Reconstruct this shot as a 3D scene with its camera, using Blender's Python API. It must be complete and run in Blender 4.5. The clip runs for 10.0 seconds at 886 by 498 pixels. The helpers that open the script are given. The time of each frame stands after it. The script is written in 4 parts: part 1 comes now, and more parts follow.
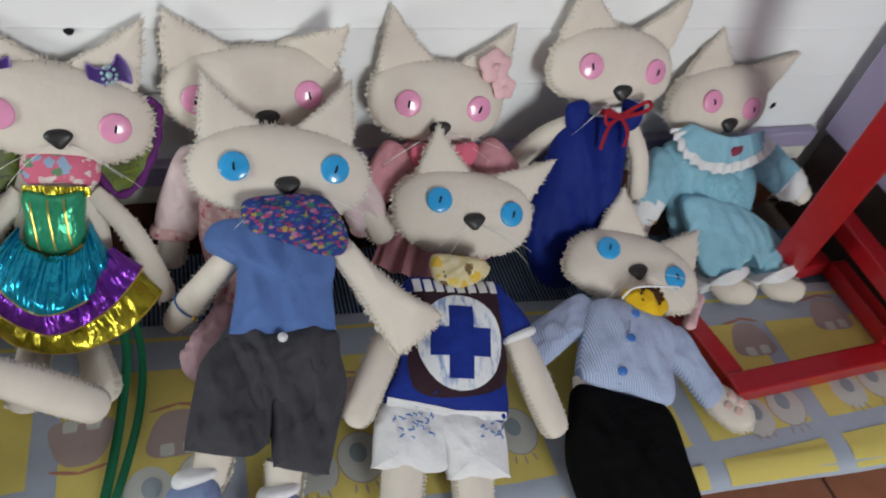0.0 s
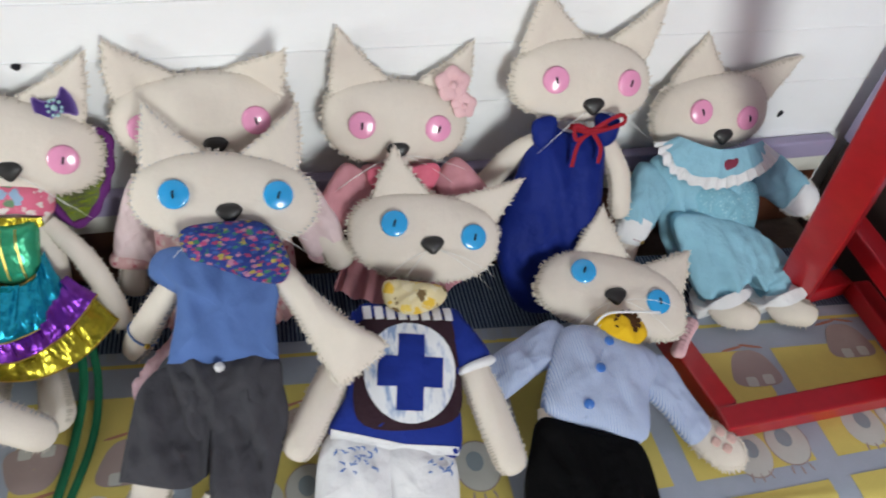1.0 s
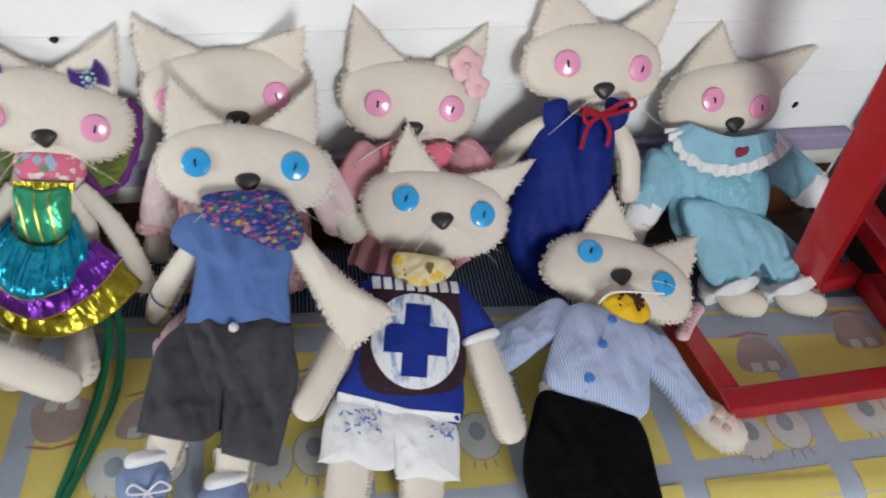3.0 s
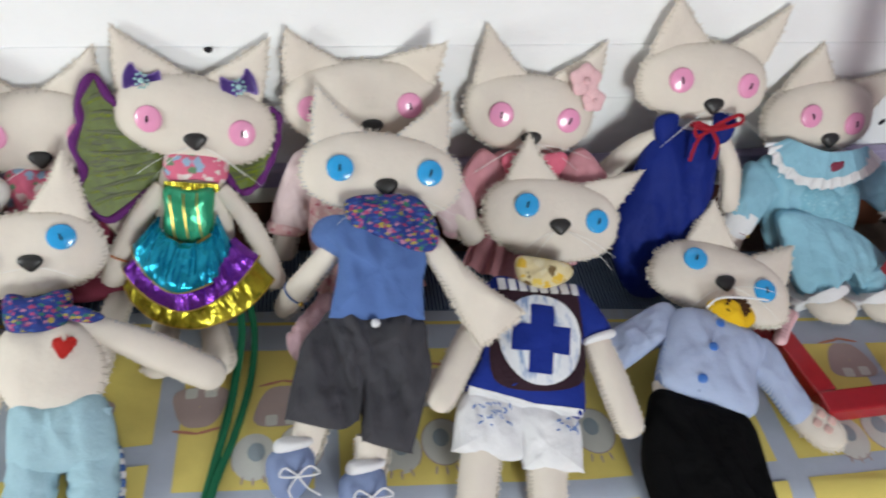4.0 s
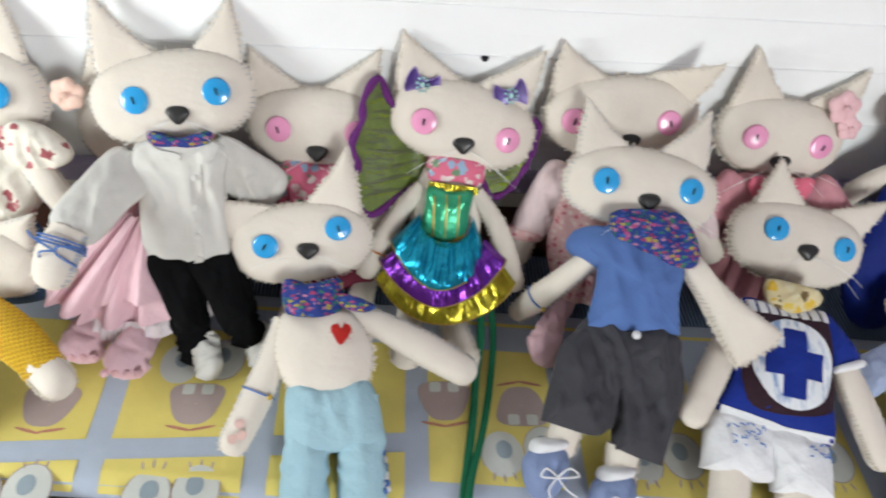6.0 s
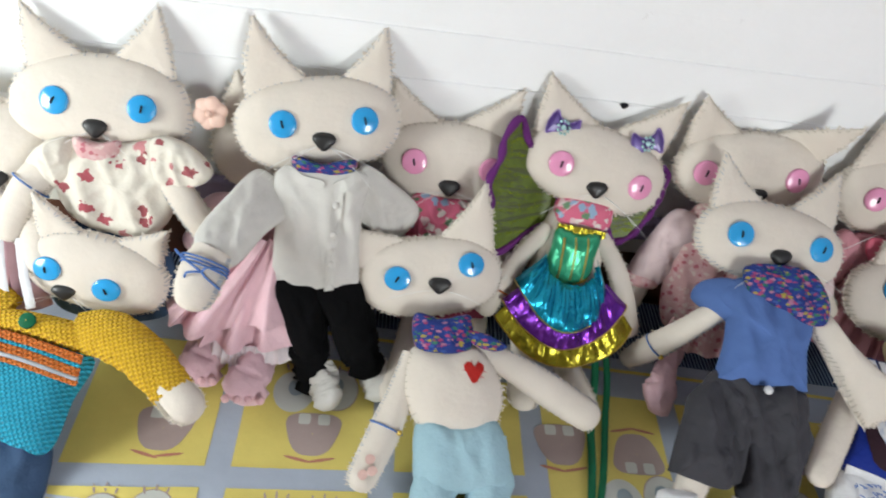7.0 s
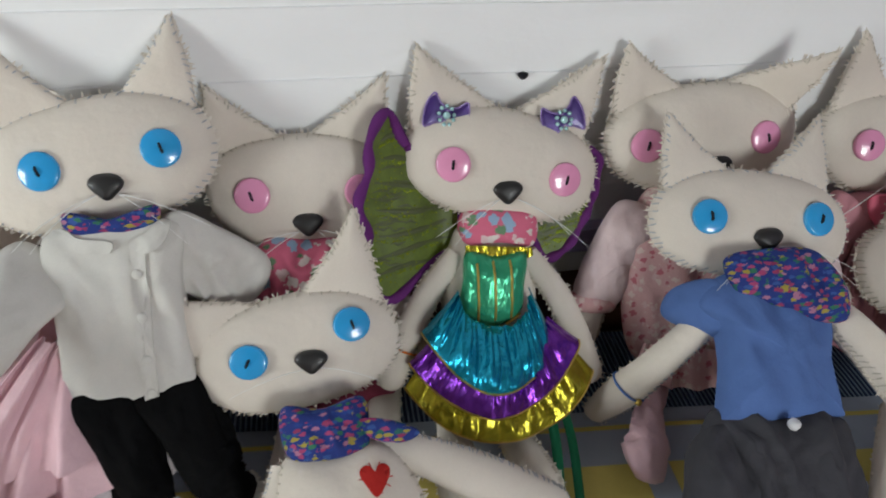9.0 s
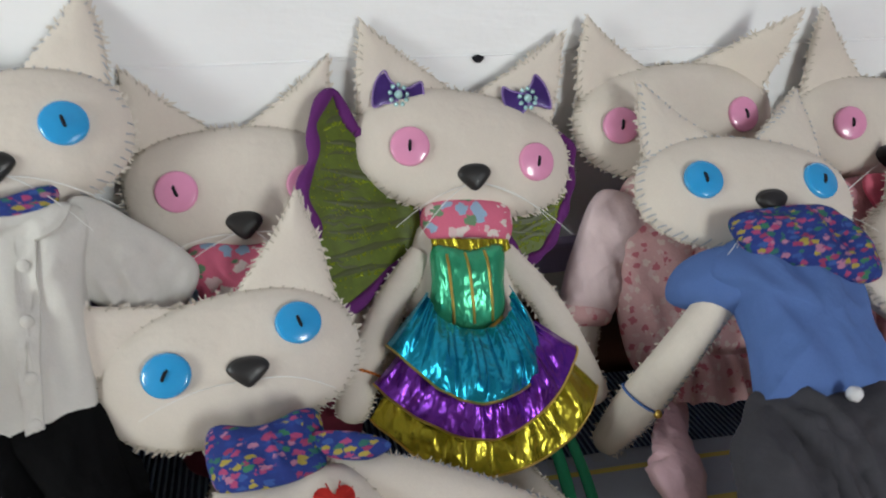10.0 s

• **Goal**
Copy the listing exactly. Any image in it stays out of the copy.

• **Exercise solution**
Reconstruct this shot as a 3D scene with its camera, using Blender's Python API. It must be complete and run in Blender 4.5. The clip runs for 10.0 seconds at 886 by 498 pixels. The helpers that open the script are given. The time of each frame stands after it. The script is written in 4 parts: part 1 comes now, and more parts follow.
0.0 s
1.0 s
3.0 s
4.0 s
6.0 s
7.0 s
9.0 s
10.0 s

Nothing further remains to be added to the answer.